- Tammsaare Location in Estonia
- Coordinates: 57°50′42″N 27°11′25″E﻿ / ﻿57.84500°N 27.19028°E
- Country: Estonia
- County: Võru County
- Municipality: Võru Parish

Area
- • Total: 1.2 km^{2} (0.46 sq mi)

Population (2011)
- • Total: 26
- • Density: 22/km^{2} (56/sq mi)

= Tammsaare, Võru County =

Village in Estonia

Tammsaare (Tammõsaarõ) is a village in Võru Parish, Võru County in southeastern Estonia. It has a population of 26 (as of 2011) and an area of 1.2 km2.

==Name==
The name Tammsaare literally means 'oak island'. During the tsarist era, Lasva Parish was known as a place where people could buy wheel spokes and oak wood for making spokes. Folk tradition states that a sparse oak grove grew in the southern part of the lands belonging to Lasva Manor, where the crofters’ plots of the Sooküla farms were also located on detached parcels.
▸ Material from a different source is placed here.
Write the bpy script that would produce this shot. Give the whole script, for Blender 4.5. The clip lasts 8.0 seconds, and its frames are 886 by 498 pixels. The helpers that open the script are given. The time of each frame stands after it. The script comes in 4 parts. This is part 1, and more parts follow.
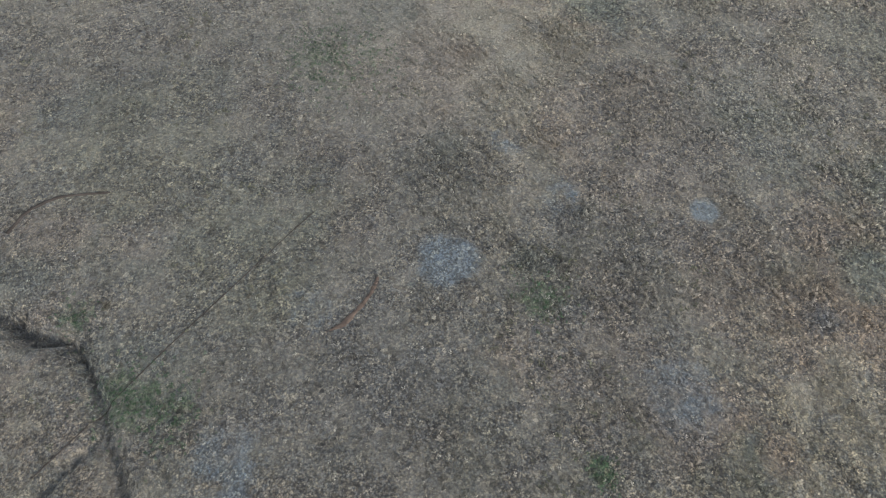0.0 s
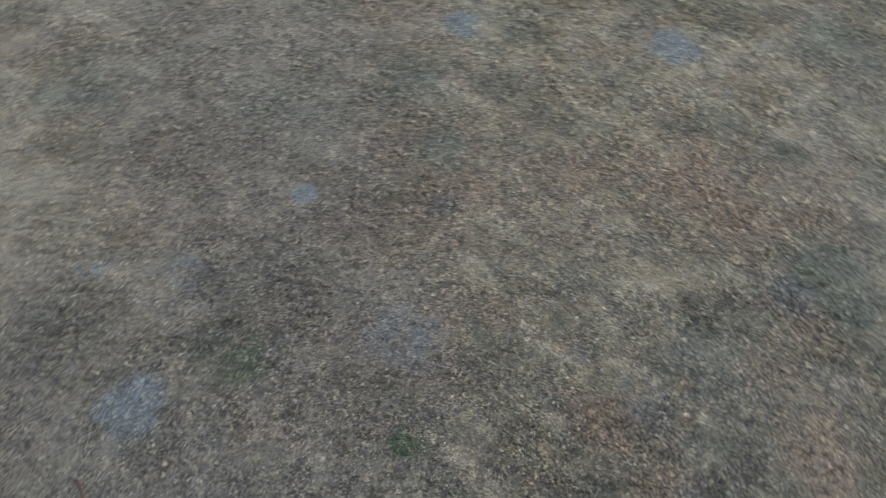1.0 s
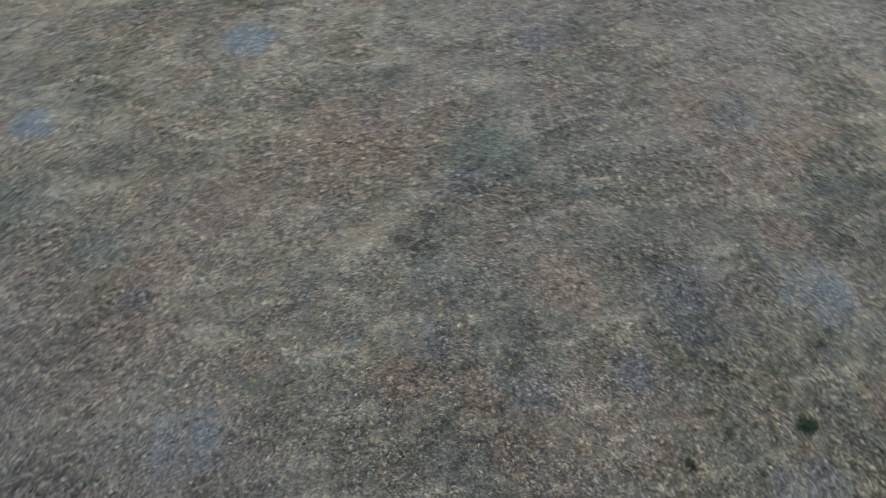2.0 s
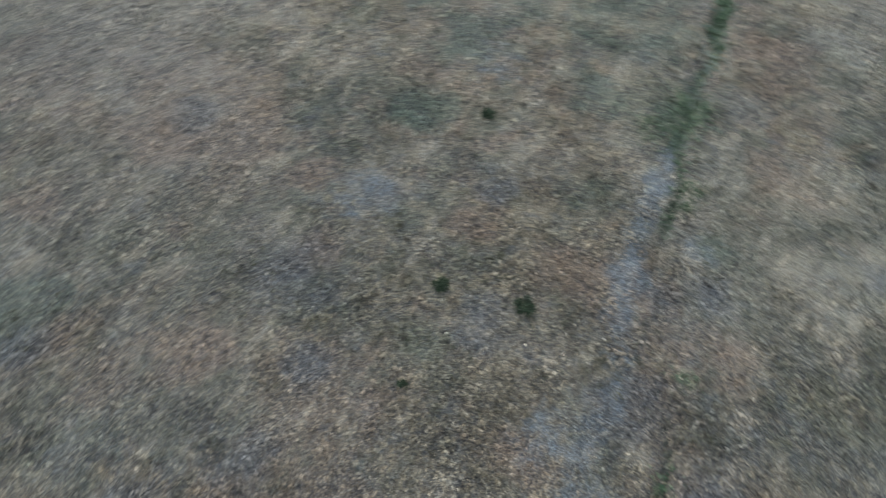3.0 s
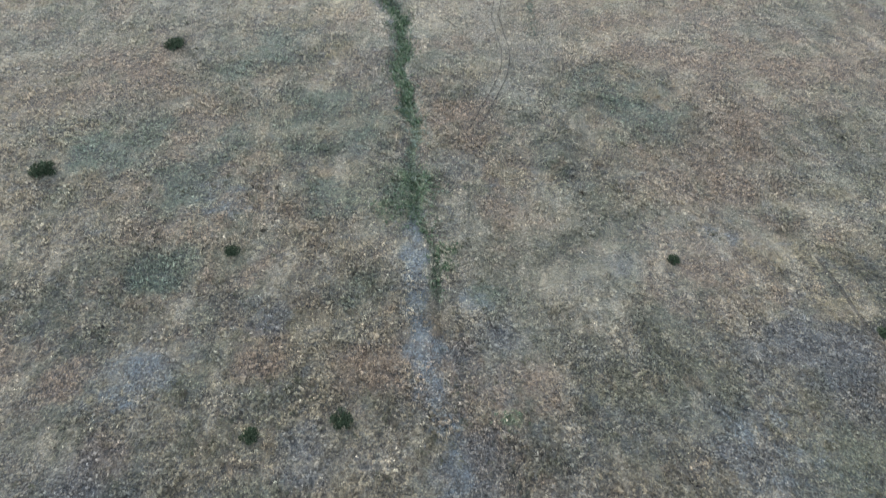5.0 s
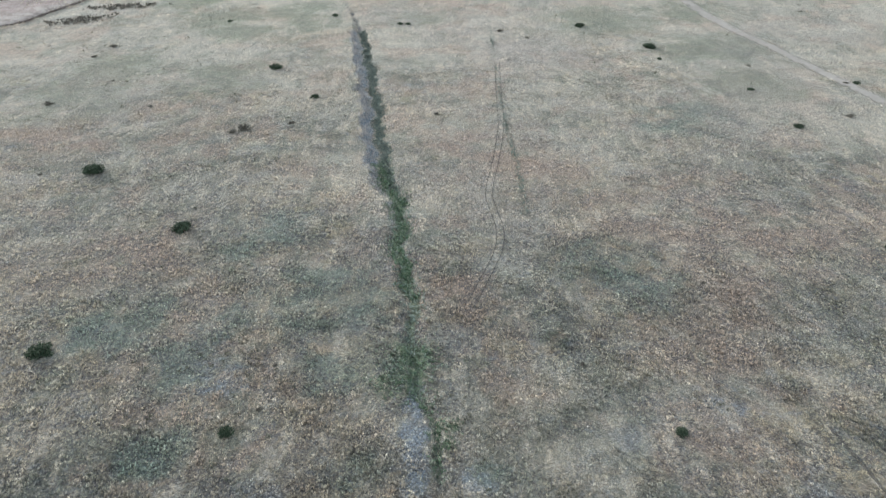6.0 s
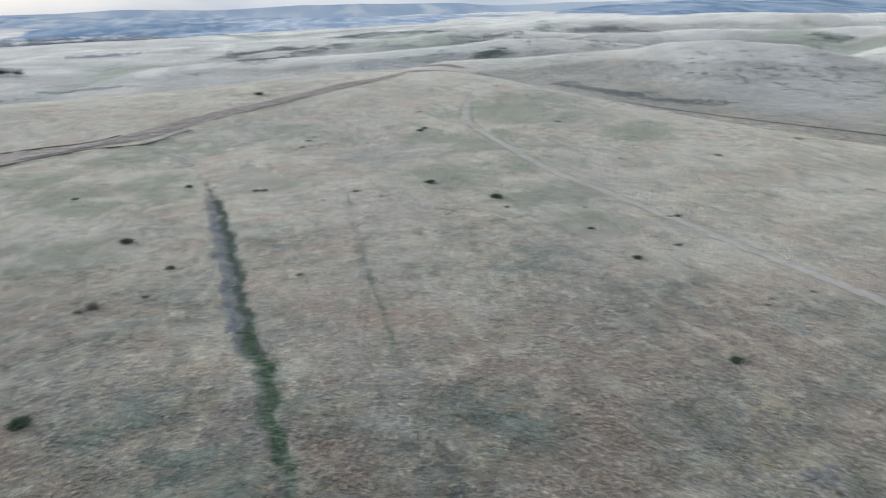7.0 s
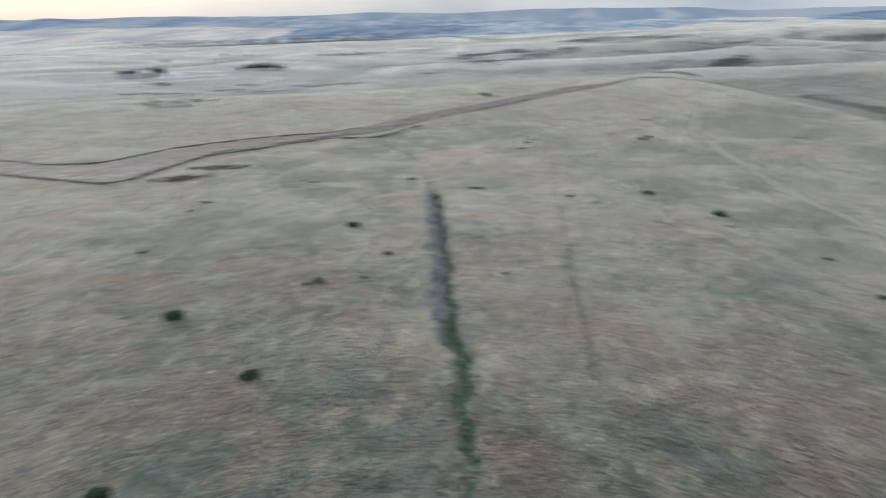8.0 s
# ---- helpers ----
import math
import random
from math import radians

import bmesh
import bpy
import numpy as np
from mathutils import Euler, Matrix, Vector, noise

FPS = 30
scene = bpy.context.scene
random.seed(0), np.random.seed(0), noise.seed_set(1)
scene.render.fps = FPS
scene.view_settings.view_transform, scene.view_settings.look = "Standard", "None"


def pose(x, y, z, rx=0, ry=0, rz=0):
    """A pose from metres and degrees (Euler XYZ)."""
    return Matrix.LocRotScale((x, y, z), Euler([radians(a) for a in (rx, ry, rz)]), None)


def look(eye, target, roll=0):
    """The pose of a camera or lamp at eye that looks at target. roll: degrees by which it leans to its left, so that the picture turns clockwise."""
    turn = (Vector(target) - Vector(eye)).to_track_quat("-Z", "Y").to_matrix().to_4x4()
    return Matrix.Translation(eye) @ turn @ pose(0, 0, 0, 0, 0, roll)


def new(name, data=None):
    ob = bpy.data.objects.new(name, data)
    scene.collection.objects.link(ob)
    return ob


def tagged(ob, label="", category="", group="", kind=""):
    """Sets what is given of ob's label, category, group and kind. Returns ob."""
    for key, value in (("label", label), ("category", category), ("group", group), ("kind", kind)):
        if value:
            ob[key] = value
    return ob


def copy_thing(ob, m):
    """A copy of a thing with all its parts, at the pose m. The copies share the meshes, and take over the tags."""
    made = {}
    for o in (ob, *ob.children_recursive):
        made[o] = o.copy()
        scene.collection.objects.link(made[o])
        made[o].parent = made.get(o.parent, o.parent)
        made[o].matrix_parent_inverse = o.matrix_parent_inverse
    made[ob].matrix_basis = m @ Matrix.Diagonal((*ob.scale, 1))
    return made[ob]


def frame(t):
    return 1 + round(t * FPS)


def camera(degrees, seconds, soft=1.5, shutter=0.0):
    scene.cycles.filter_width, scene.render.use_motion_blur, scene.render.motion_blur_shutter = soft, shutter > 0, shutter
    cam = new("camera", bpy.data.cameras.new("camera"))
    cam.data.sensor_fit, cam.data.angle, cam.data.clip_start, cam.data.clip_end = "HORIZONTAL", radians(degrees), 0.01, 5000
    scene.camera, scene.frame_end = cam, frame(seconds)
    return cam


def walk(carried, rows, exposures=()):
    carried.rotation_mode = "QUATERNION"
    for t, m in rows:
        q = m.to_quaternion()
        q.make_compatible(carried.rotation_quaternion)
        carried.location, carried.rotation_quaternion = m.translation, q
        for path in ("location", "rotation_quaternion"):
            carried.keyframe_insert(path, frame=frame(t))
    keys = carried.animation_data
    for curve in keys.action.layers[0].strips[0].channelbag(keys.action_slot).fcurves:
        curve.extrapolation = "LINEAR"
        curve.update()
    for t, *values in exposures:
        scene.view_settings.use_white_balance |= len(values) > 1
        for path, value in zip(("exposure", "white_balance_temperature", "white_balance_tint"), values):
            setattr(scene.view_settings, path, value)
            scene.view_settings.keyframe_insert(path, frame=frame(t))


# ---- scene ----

When the manor land surrounding the farms was divided into family-owned farms in the 1920s, a village name related to the oaks (tamm) was chosen. The second part of the name, saar (genitive: saare, usually 'island') means 'island of woods' in this case; that is, a patch of forested land between fields.

==Geography==
The railway from Valga to Pechory passes the village on its southern side.